In general, it's a good idea to set up a long training runway, relying on early stopping criteria (early_stop) to stop training when there hasn't been any improvement for a long time.

Configuring checkpoint and evaluation frequency¶

Evaluation is run every time the model is checkpointed.

By default, checkpoint-evaluation will occur once every epoch.

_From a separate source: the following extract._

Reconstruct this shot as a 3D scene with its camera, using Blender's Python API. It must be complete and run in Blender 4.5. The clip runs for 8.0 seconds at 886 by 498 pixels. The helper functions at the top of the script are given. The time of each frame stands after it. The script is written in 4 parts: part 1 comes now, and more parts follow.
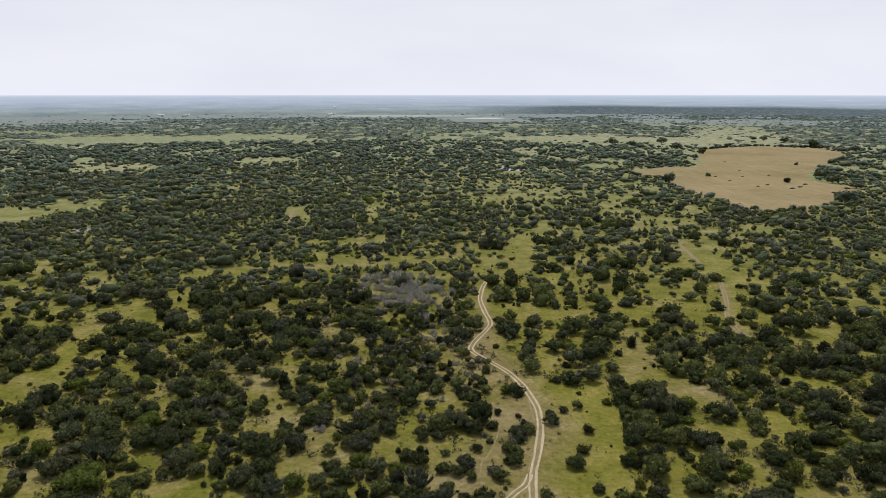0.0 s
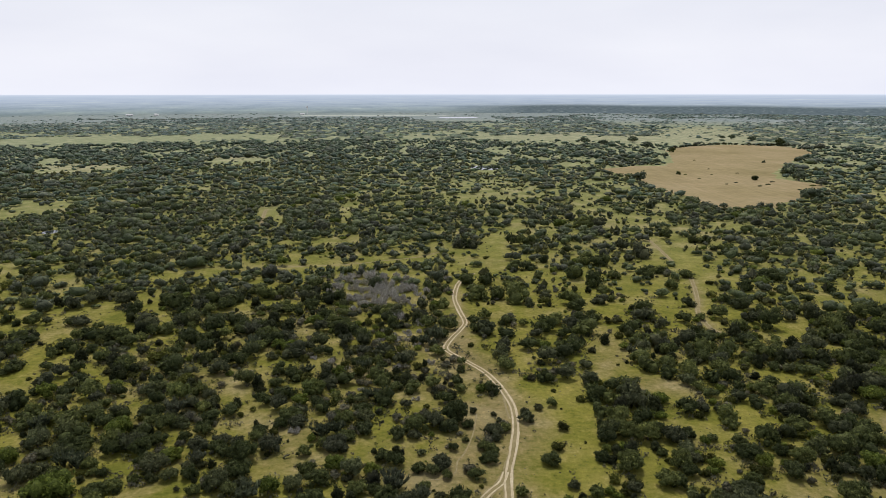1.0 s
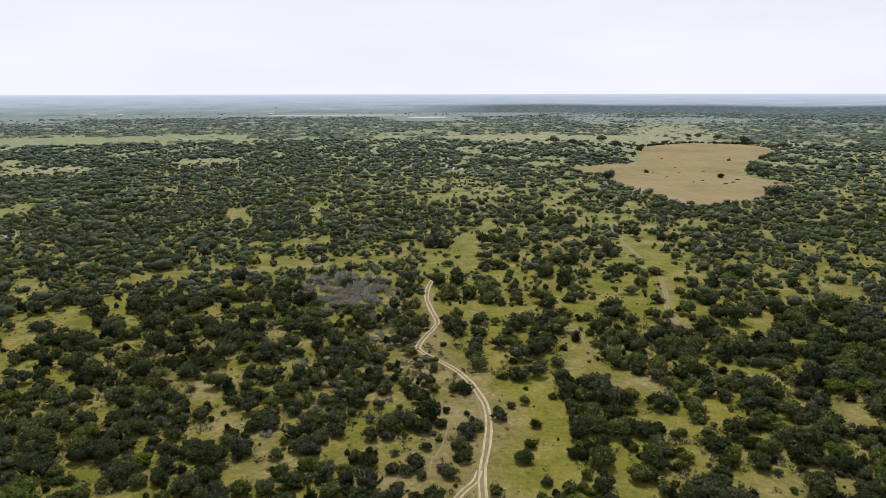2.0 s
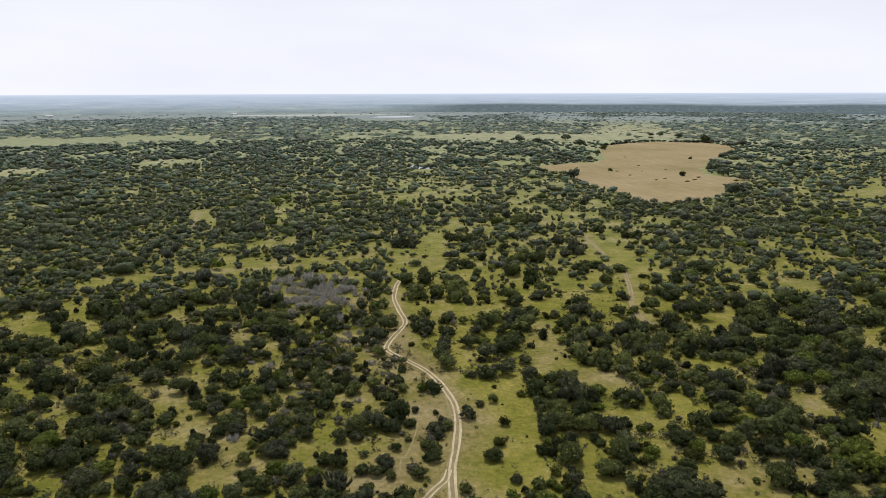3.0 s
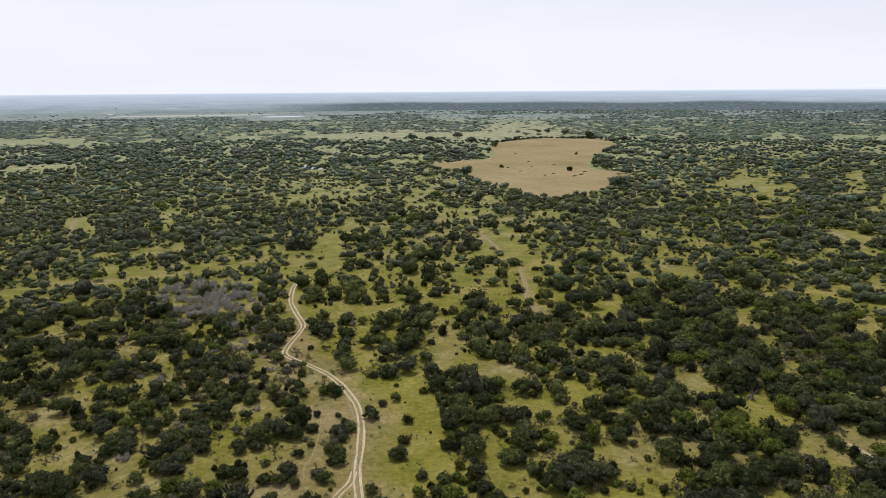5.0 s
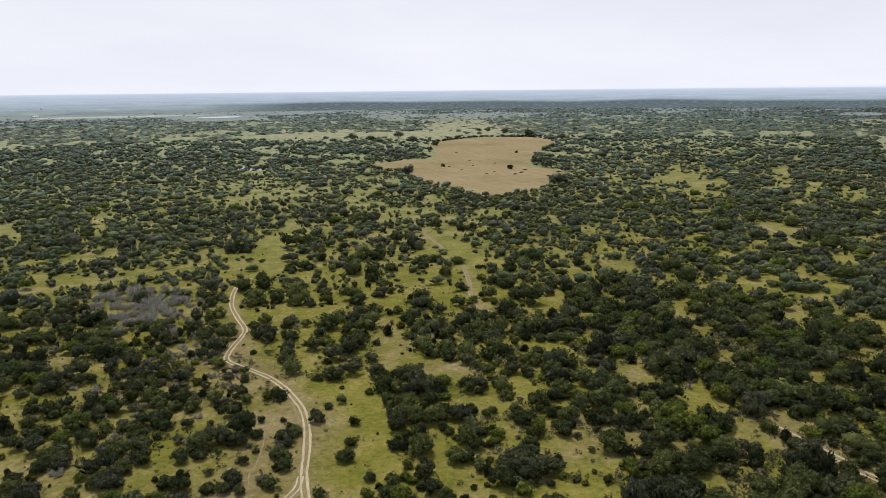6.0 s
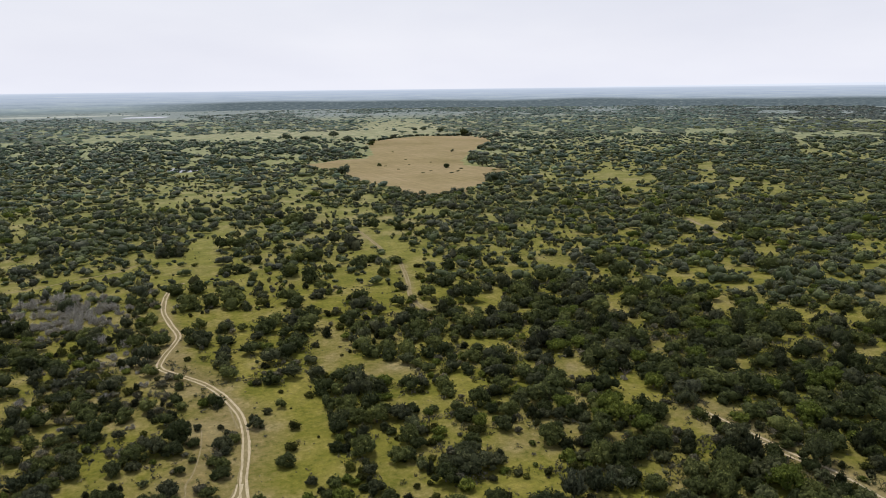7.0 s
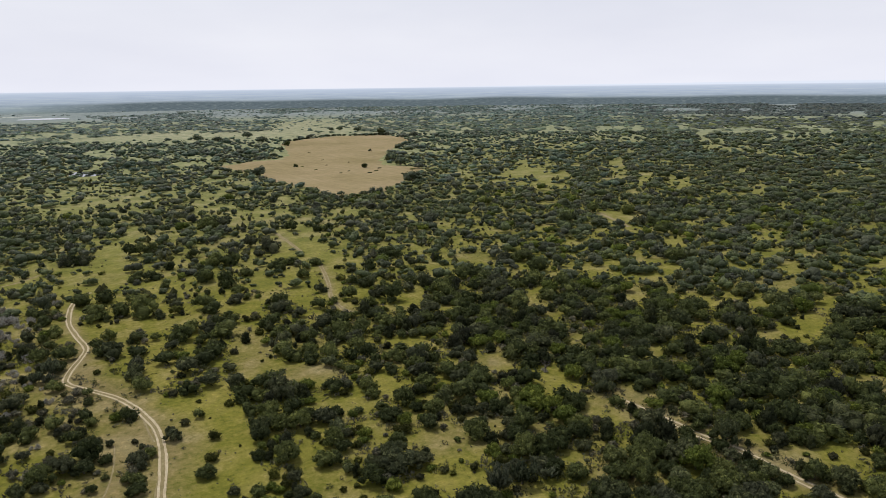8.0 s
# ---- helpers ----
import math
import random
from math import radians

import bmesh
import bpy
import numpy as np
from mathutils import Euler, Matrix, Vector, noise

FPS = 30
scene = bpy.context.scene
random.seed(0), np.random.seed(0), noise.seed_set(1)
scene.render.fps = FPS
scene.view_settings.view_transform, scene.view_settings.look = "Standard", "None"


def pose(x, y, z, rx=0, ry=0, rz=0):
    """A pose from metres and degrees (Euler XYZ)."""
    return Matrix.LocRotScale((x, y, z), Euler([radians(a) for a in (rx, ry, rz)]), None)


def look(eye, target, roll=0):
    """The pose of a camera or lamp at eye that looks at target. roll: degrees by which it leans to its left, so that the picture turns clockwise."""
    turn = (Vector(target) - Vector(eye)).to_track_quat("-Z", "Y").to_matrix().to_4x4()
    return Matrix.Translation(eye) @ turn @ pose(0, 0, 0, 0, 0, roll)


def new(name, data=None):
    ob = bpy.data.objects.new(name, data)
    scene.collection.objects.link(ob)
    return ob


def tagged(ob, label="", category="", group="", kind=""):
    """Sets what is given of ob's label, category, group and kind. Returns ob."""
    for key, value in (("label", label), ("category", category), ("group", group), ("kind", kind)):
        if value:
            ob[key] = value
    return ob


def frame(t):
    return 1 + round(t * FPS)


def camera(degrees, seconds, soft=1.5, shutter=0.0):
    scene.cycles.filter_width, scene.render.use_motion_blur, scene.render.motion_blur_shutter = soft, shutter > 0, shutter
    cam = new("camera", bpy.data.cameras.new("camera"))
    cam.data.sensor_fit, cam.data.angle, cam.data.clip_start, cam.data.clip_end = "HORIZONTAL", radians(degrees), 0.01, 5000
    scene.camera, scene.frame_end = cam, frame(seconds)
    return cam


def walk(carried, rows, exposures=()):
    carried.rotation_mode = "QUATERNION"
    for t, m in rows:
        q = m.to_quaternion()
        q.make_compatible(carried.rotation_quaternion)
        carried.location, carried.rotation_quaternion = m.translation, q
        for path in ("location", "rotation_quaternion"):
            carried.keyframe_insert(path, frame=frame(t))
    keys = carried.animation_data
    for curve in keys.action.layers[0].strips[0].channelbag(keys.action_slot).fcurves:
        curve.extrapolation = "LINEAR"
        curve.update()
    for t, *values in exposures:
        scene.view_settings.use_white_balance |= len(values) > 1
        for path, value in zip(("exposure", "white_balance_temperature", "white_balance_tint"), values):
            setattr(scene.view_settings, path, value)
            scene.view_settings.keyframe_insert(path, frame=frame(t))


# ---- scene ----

The frequency of checkpoint-evaluation can be configured using:

steps_per_checkpoint (default: 0): every n training steps
checkpoints_per_epoch (default: 0): n times per epoch

Note

It is invalid to specify both non-zero steps_per_checkpoint and non-zero checkpoints_per_epoch.

Tip

Running evaluation once per epoch is an appropriate fit for small datasets that fit in memory and train quickly. However, this can be a poor fit for unstructured datasets, which tend to be much larger, and train more slowly due to larger models.

Running evaluation too frequently can be wasteful while running evaluation not frequently enough can be uninformative. In large-scale training runs, it's common for evaluation to be configured to run on a sub-epoch time scale, or every few thousand steps.

We recommend configuring evaluation such that new evaluation results are available at least several times an hour. In general, it is not necessary for models to train over the entirety of a dataset, nor evaluate over the entirety of a test set, to produce useful monitoring metrics and signals to indicate model performance.

Increasing throughput¶

Skip evaluation on the training set¶

Consider setting evaluate_training_set=False, which skips evaluation on the training set.

Note

Sometimes it can be useful to monitor evaluation metrics on the training set, as a secondary validation set. However, running evaluation on the full training set, when your training set is large, can be a huge computational cost. Turning off training set evaluation will lead to significant gains in training throughput and efficiency.

Increase batch size¶

Users training on GPUs can often increase training throughput by increasing the batch_size so that more examples are computed every training step. Set batch_size to auto to use the largest batch size that can fit in memory.